Roosevelt and others would later unjustly charge that Mellon had caused the Great Depression. Once elected president, Roosevelt had administrative and legal agencies at his beck and call. He decided to go after financiers such as Mellon.
The government’s civil and criminal cases against Mellon were argued over the course of two trials, the second of which wouldn’t end until after Mellon’s death. Mellon had the resources and the courage to fight them to the end of his life.
Yet, as David Cannadine, a hostile Mellon biographer (Mellon, an American Life), wrote, “Throughout his tenure at the Treasury, Mellon had dutifully observed both the rules and conventions for filing tax returns.” Cannadine writes.
His misfortune was that after 1932, the Roosevelt administration was determined to change those rules and conventions and, if possible, to apply those revisions, retroactively, making particular examples of particular rich men.
This is a devastating judgment that should make every taxpayer worry.
Roosevelt, after Mellon was exonerated in the second trial, was asked about the outcome at a press conference. The president disingenuously said he was waiting for a memo from the attorney general and never addressed the issue again.

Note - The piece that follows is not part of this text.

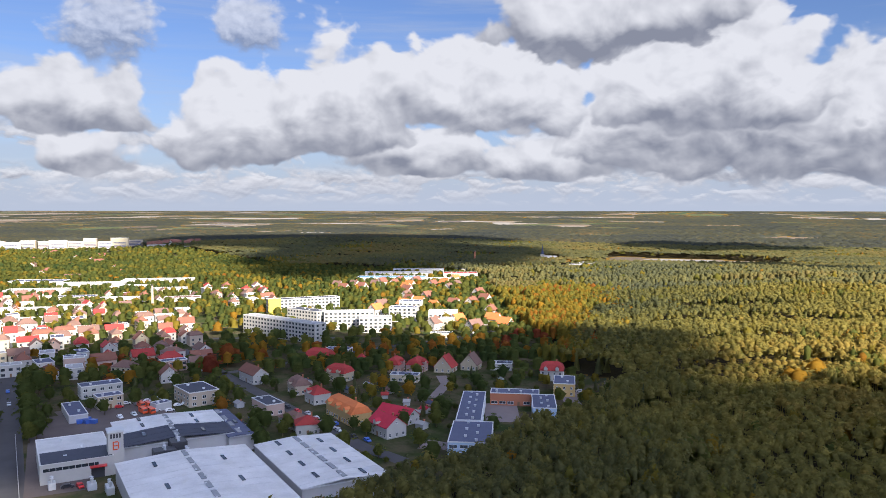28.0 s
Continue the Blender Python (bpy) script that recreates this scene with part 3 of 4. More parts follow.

Mellon went to his grave not knowing that he had also won the second trial.
The disgraceful Mellon cases wouldn’t be the first time that the IRS and its predecessor agencies would be used by presidents to carry out political dirty tricks.
But it is not always the IRS itself that abuses its power of information. Sometimes it is presidents who use the IRS’s vast information to wreck a real or perceived political opponent.
For example, Congressman Charles Rangel, a New York Democrat, found himself in the early 1970s on President Nixon’s famous enemies list. “When I got to Washington I was audited six times by the IRS,” Rangel writes in his recent memoir, And I Haven’t Had a Bad Day Since.
Tyranny and the income tax
But let us go back beyond the 20th century, back to the founding of the United States, to find the dangers of the powers delegated by Congress to the Treasury Department and its tax-collecting power.
Patrick Henry, at the debate over the adoption of the Constitution, predicted much of what would come to pass. He warned that the national government’s tax gatherers would “ruin you with impunity.” On another occasion, he said, “These harpies [the tax collectors] may search at any time your houses and your most secret recesses.”
Anyone and everyone can be ruined by the tax system and the often lawless, unaccountable government agency charged with enforcing a tax code that confounds. Indeed, I might sleep better if this article had no byline.
It is safer that I quote the dead, such as Patrick Henry, Senator Roth, and Commissioner Andrews. However, that could be dangerous too. The IRS has been known to go after the relatives and ex-spouses of people who supposedly didn’t pay their taxes.
Ultimately, there is only one answer to the dangers posed by the IRS: End the income tax system, which supports the evils of snooping government, a government in which the individual is held accountable before law, but never administrative agencies such as the IRS or the devious lawmakers who enable them.
The IRS is a key player in our leviathan. Its officials, like George III’s tax collectors, are the shock troops of the American Empire, every bit as bad as the British Empire or any other empire ravenous for revenue.
“A government is as strong as its income,” wrote Frank Chodorov in The Income Tax: The Root of All Evil. “Contrawise,” he wrote,
the independence of the people is in direct proportion to the amount of their wealth they can enjoy. We cannot restore traditional American freedom unless we limit the government’s power to tax.
And we cannot restore liberty unless we end the government’s backdoor methods of making a mockery of the Fourth Amendment.